One enormous additional perk is the ability to attend courses, and thus obtain higher degrees, for a fraction of the cost—or even for free as part of the benefits package. An entry-level administrator might well be able to acquire the master’s degree required for a higher position, while incurring less financial burden.

How do I start in Higher Education Administration?

There are many paths to becoming a college administrator. Although a bachelor’s degree may be acceptable for some entry-level positions, a master’s degree or higher is required for most administrative positions. Many acquire a master’s degree in college student affairs administration, or a similar administration degree such as lifelong education or school policy.

As these degree programs are focused on developing both relational and leadership skills, you’ll spend a lot of time working in college dorms, organizing student activity programs, helping students with career planning and placement, working in the admissions office, and so on. This, in turn, will help you to sample a variety of college administration roles, so that you can identify your own niche.

Another career route is to start at entry level and work your way up. For instance, you might get a degree in finance, land a job in the finance office, and then advance your career from within that department.

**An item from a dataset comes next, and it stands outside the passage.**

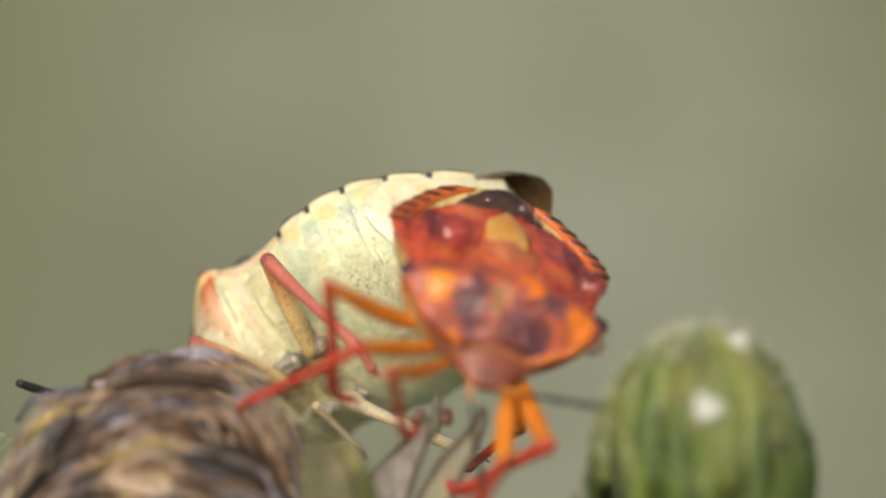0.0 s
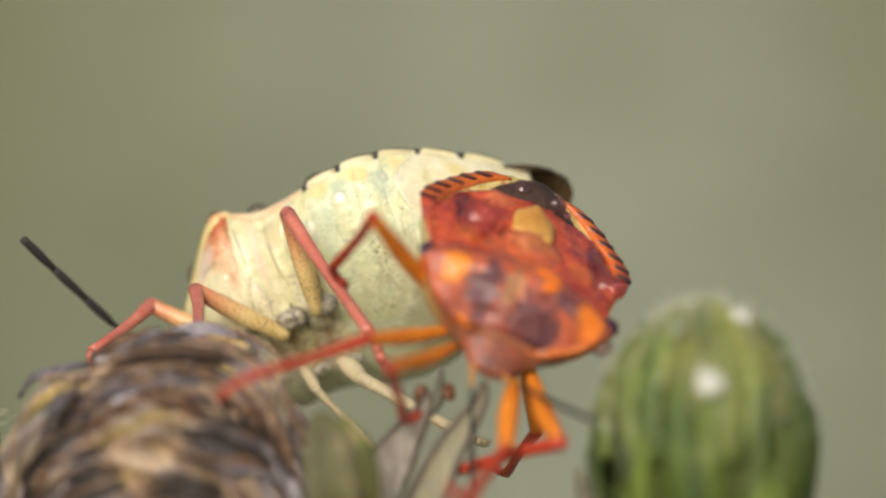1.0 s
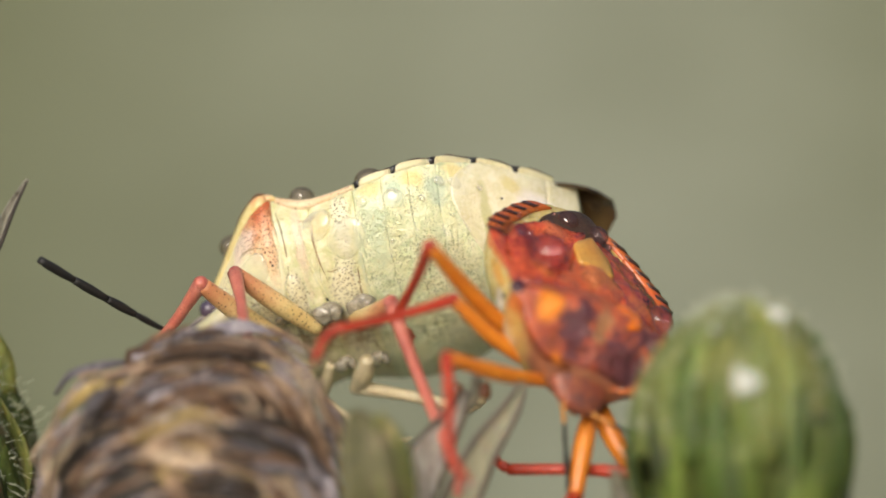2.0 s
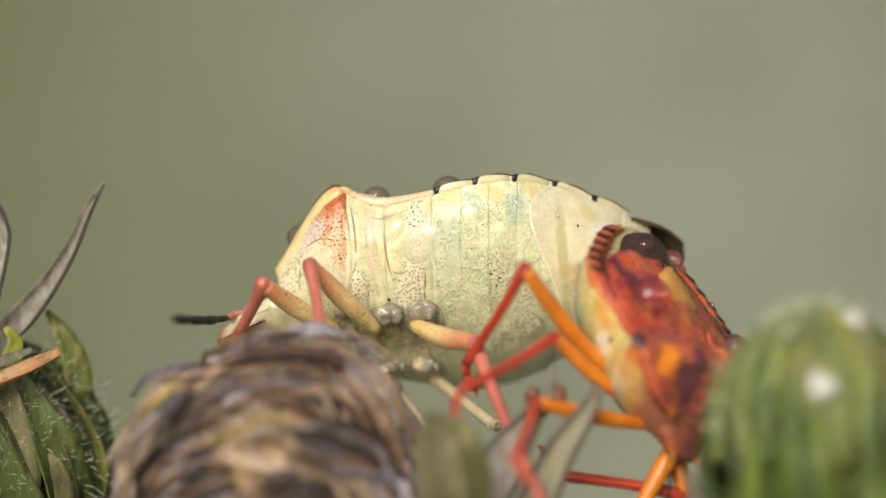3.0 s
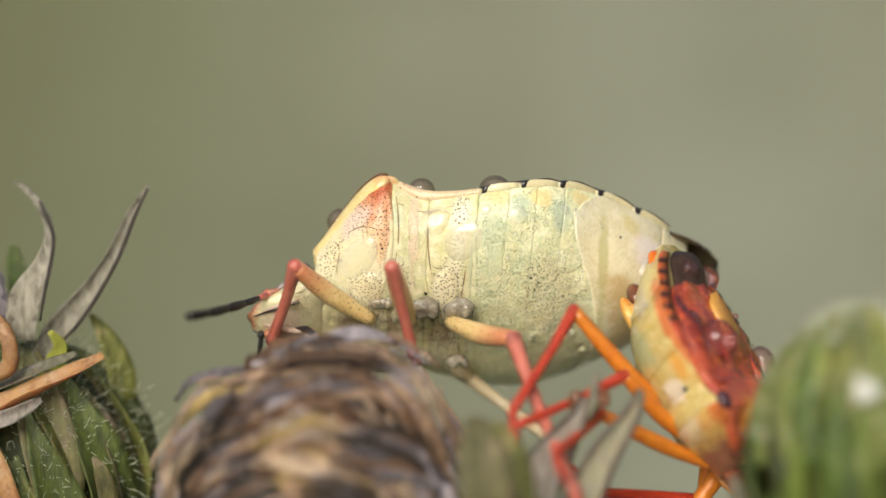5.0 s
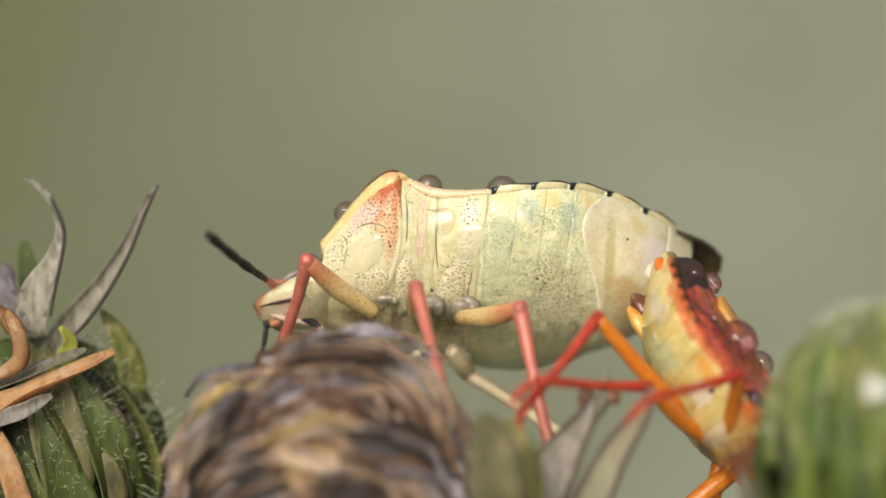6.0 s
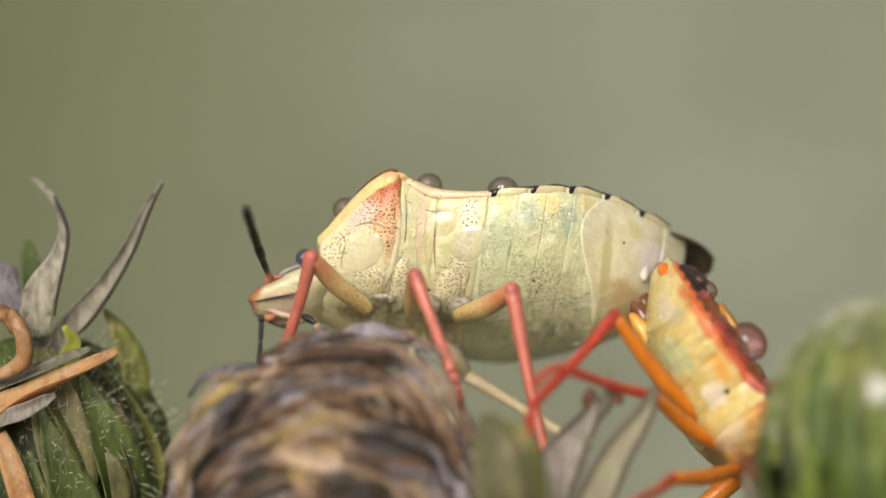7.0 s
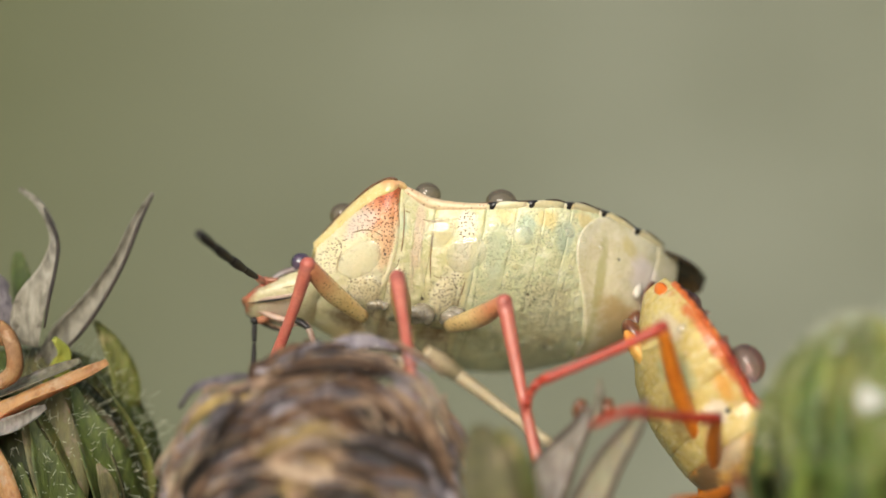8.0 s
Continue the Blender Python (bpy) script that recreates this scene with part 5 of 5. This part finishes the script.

The most common way to enter the world of academic administration is to serve as a faculty member for a number of years. A university’s college of research and development, for example, will tend to hire associate deans who have taught in that department for a number of years. In addition to their own field of specialty, many college deans also have a degree in human relations, or a similar field.

An authority role in higher education administration is not something you jump right into. It takes years of education and experience in your chosen field to work your way to the top. However, there is a lot of latitude in how you get there.